Check out all of our Best of 2014 coverage here and Worst of 2014 coverage here.
Last year may not have seen a console debut, but it still hosted a heaping helping of hardware innovation.
The Nvidia Shield tablet and new Razer Blade laptop showed us that portable gaming really could be high end and hardcore. The Oculus Rift virtual reality goggles continue to tease us with gaming’s immersive potential. And some surprising debuts this year tickled our more light-hearted gamer side.
Read on for our picks of the best and most interesting tech of 2014 — including a few things we expect to hit the market this year.
The Nvidia Shield: hardcore gaming in tablet form
Millions of gamers already use tablets to play, but Nvidia bumped up the bar last year with the Shield Tablet. This 8-inch gaming powerhouse uses the company’s brand-new GRID game-streaming service to play fully-featured console games, including Titanfall and Borderlands 2, both of which can’t be launched locally.
The Shield Tablet is the Android world’s best answer to the iPad for gaming (it runs Lollipop, and more than 400 games in the Google Play store are Shield-optimized).

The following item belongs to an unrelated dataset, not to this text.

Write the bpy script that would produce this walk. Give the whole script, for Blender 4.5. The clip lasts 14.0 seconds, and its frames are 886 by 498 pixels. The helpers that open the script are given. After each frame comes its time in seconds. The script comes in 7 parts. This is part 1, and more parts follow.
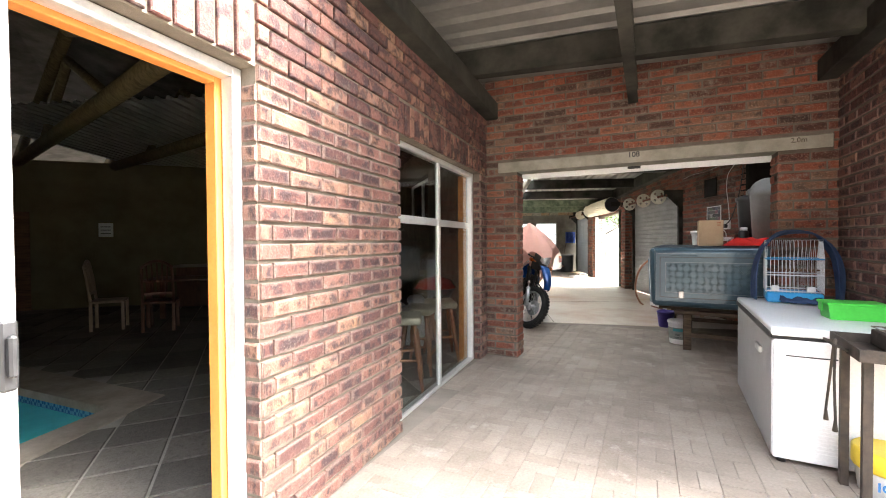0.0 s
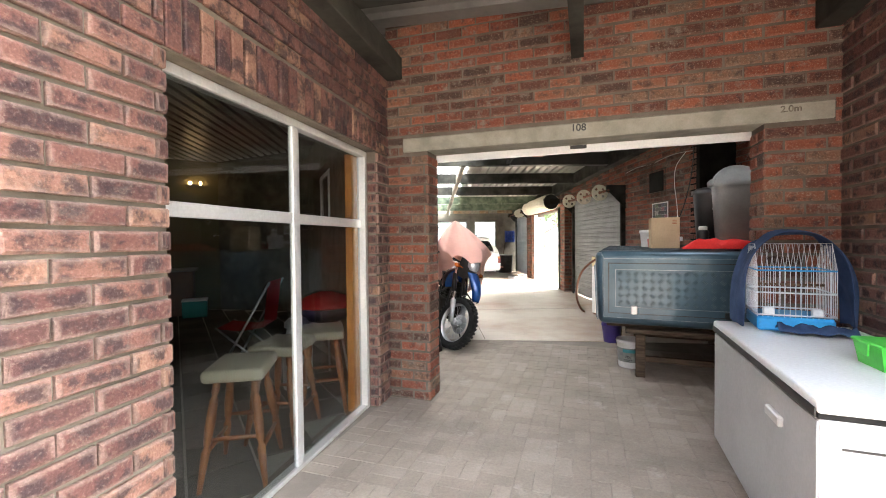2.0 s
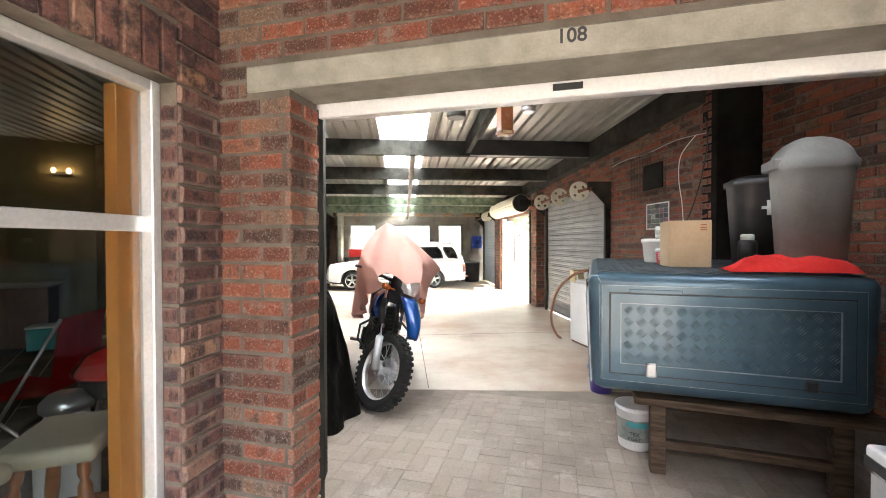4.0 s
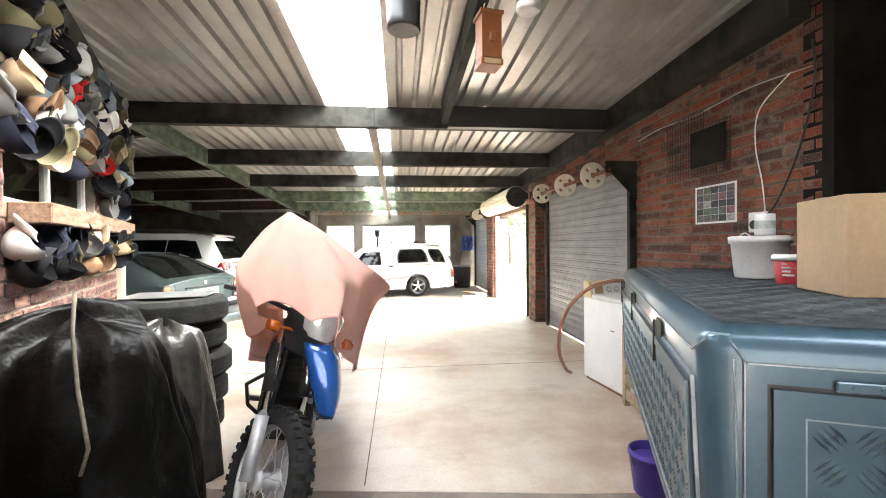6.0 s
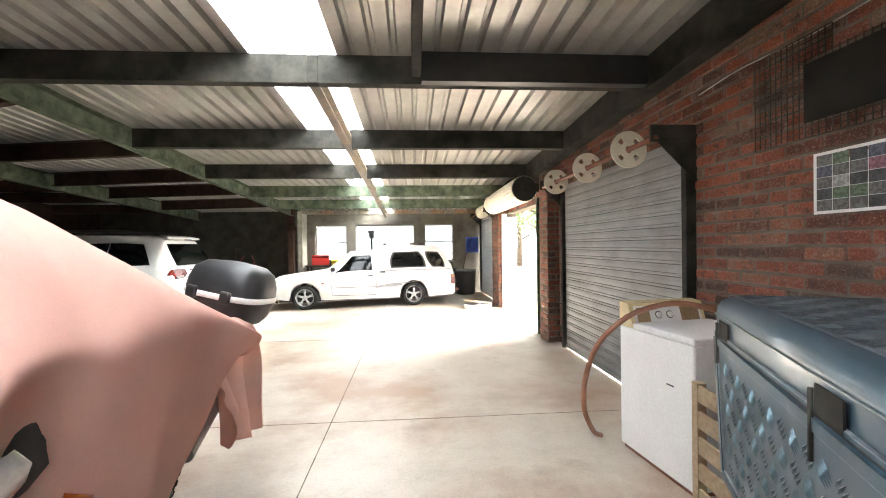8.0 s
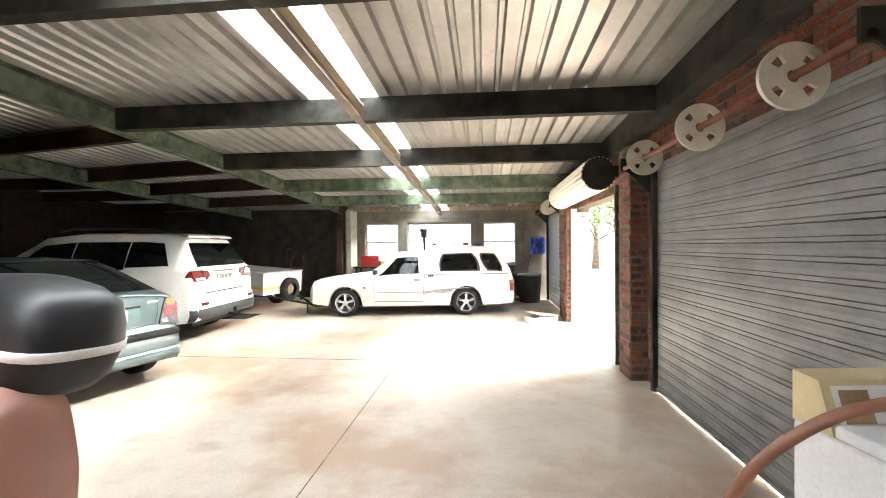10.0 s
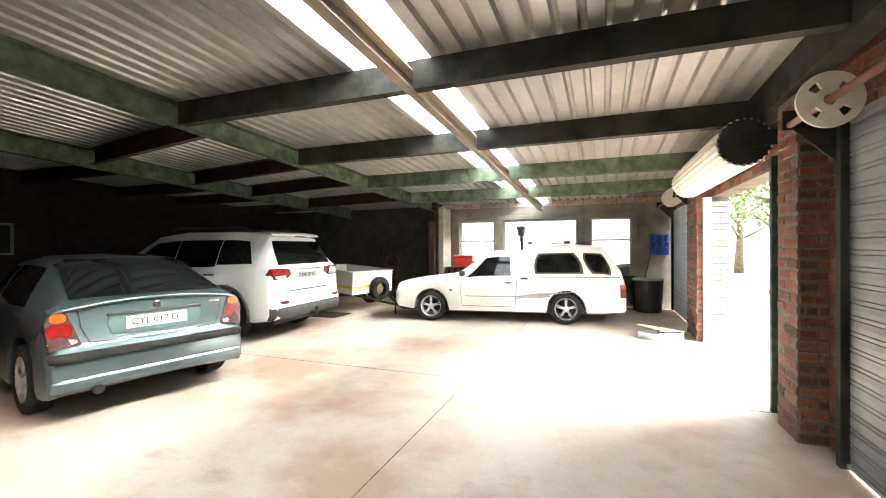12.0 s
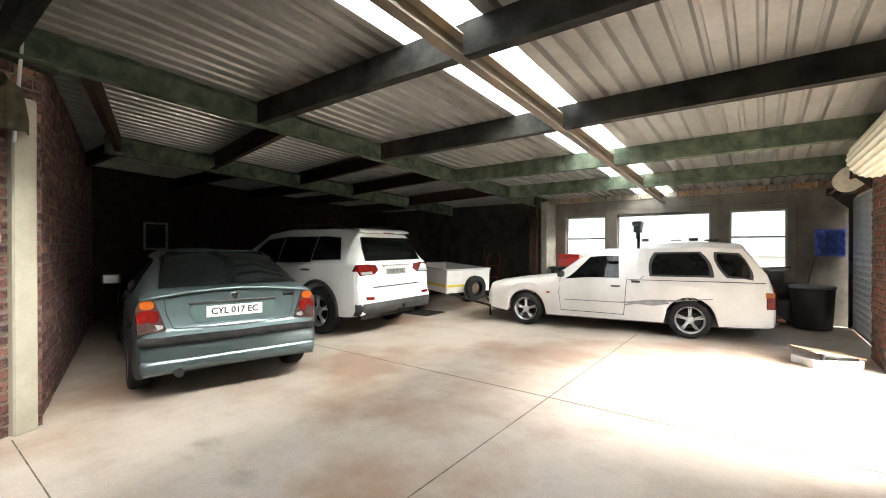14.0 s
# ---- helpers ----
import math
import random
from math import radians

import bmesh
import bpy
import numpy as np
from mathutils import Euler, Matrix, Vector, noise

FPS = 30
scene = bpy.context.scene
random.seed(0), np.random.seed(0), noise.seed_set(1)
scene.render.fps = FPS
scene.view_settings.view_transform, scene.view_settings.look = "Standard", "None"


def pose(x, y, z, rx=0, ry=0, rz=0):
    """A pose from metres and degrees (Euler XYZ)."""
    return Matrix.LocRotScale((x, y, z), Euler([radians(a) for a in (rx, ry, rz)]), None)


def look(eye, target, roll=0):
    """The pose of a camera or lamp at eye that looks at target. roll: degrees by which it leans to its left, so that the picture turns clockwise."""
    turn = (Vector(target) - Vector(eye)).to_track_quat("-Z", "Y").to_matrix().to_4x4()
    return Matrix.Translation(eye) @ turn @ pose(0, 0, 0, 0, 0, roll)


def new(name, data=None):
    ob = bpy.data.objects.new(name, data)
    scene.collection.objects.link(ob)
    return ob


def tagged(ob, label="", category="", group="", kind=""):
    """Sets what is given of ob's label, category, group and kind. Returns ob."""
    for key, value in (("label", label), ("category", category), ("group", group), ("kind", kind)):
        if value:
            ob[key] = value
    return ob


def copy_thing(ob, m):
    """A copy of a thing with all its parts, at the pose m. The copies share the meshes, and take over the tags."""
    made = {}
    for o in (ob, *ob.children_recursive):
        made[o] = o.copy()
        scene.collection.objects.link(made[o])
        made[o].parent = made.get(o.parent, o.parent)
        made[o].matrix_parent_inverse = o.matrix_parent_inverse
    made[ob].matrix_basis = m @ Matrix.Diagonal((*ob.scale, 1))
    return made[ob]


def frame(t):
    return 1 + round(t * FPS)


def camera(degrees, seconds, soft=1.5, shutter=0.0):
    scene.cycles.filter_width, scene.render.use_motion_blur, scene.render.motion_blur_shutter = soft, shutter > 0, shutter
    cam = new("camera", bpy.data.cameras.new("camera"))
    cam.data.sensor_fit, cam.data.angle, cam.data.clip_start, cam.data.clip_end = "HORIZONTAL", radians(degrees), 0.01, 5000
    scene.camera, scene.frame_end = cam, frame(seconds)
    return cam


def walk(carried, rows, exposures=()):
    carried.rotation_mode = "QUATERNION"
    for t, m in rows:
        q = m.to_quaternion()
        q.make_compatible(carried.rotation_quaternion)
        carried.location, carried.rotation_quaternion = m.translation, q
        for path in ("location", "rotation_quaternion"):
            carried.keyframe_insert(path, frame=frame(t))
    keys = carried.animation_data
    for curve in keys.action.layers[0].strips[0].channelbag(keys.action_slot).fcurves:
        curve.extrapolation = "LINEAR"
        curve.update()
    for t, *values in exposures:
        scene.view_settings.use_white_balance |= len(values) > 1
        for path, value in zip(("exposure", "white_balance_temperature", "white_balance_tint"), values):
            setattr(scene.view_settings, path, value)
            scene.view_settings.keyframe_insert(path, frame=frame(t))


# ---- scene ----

A separate wireless controller gives a small-screen console feel, and it supports Twitch broadcasting.
GRID games are free to Shield owners until June 30; Nvidia hasn’t announced pricing after that. The Shield Tablet starts at $300.
Shinra Technologies: super-computer gaming in the cloud
One of the most exciting tech launches this year is one we don’t expect to see the results of for a while: Shinra Technologies’ cloud-based, cooperative computing gaming platform. Parent company Square Enix announced Shinra’s launch in September, saying it will be run by former Square Enix CEO Yoichi Wada.
Shinra proposes to put the power of a super-computer on your desktop by using the combined computing capacity of PCs all over the globe, serving up just the slice of massive games that you need in real time based on the actions you take.
The result could be game worlds 17 times bigger than Elder Scrolls: Skyrim, movie-like games that render in real time, immersive 3D and VR environments, and other things that would make your lonely PC fry its CPU and then commit suicide by jumping off your desk.
It’s a beautiful vision, and one that’s likely to suffer from a metric ton of real-life hiccups when it goes into beta testing early this year. But, like virtual reality itself, it offers the tantalizing ability to take gaming somewhere it’s never been — a welcome quantum leap above console quality iterations.
The Razer Blade 14-inch touch-screen edition
Razer refined its much-hyped Blade laptop last year, with some gamer-pleasing results.
The smaller 14-inch model is sleek and airplane-worthy, the ultra high-end touch screen is pleasant to use, it sports a crispy 3200 x 1800 resolution display, and its hardware continues to keep pace with the industry. The basic 14-inch Blade includes 8 GB of RAM, a 128 GB SSD, an Intel Core i7 quad-core CPU, and an NVidia GeForce GTX 870M with 3 GB of RAM. It weighs about 4.5 pounds.
You can still buy the 17-inch Blade Pro, but unless you’re replacing your desktop, there’s no reason to. The smaller form provides a good compromise for those who really do want to take their gaming on the road.
Three things that make us sad about the new Blade: its lap-toasting heat, its battery life (3-4 hours when not pushing gaming performance), and the price tag. The basic model starts at $2,200. But then again, you knew that the moment we said “Razer.”
The New Nintendo 3DS: envy your Japanese and Australian neighbors
The newest iteration on Nintendo’s already-excellent handheld gaming monster, the New Nintendo 3DS, hit the market in Japan, Australia, and New Zealand last fall.
While it won’t reach the United States or Europe until further into this year, and pricing has not been announced — Nintendo still has some normal 3DSes to sell here yet — its significant 3D improvements, beefier processor, extra set of triggers, customizable face plates, and extra nub analog stick scored points with reviewers.